Ancom significance

nricks · February 2, 2018, 7:25pm

I have been trying to perform ANCOM abundance tests and I have a couple questions.
First of all I split my data up into two different sets because they come from different locations and have drastically different results. I when I run the ancom abundance tests on each on of them they get drastically different results. In one location Many different OTU's have very high W values, but it says not to reject the null hypothesis.

However, in the other location it says to reject he null hypothesis in the case of every OTU even though they have low W values

Does anyone have any idea what the problem is?
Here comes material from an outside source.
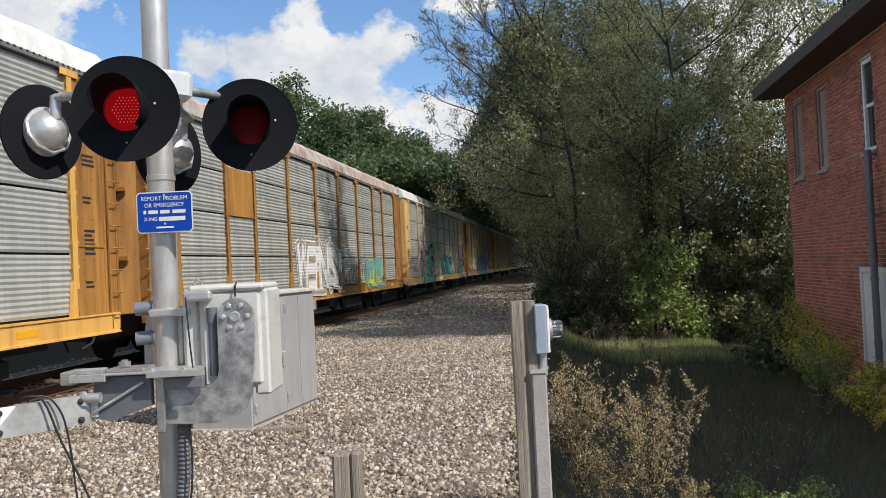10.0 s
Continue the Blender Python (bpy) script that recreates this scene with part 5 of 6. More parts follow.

Mehrbod_Estaki · February 5, 2018, 6:48pm

Hi @nricks,
@mortonjt will be able to explain this much better than me but if I had to guess I would think the results you are seeing in your 2nd location (with low W values) is likely a result of large rare features from that site. See this explanation of how the W values are determined. With lots of rare taxa that only appear in a few samples, it's likely that ANCOM is under performing due to violations of the recommended guideline where less than 25% of the features are expected to be different across groups.
I think a first good step is to reduce noise from your feature-table by getting rid of rare and low abundant features that only appear in a few samples or that they make up a very small portion of the features.

Nicholas_Bokulich · February 6, 2018, 4:46pm

Hi @nricks,
@Mehrbod_Estaki raises many great points (thank you!), including how the W values are calculated.

Thus W will depend on the number of features, and you cannot really compare W values between ANCOM tests on two different feature tables. Different threshold W scores will be set for each test.

So what you are seeing is not really a "problem". However, what is a problem (as @Mehrbod_Estaki points out) is that in table #2 many many features are significantly different, which is breaking the assumptions of ANCOM.

You might want to check out q2-gneiss; especially since it sounds like you have a potentially complicated experimental setup, gneiss can handle things like multi-factorial experimental designs to determine how species balances differ between groups.

I hope that helps!

system · March 9, 2018, 10:46pm

This topic was automatically closed 31 days after the last reply. New replies are no longer allowed.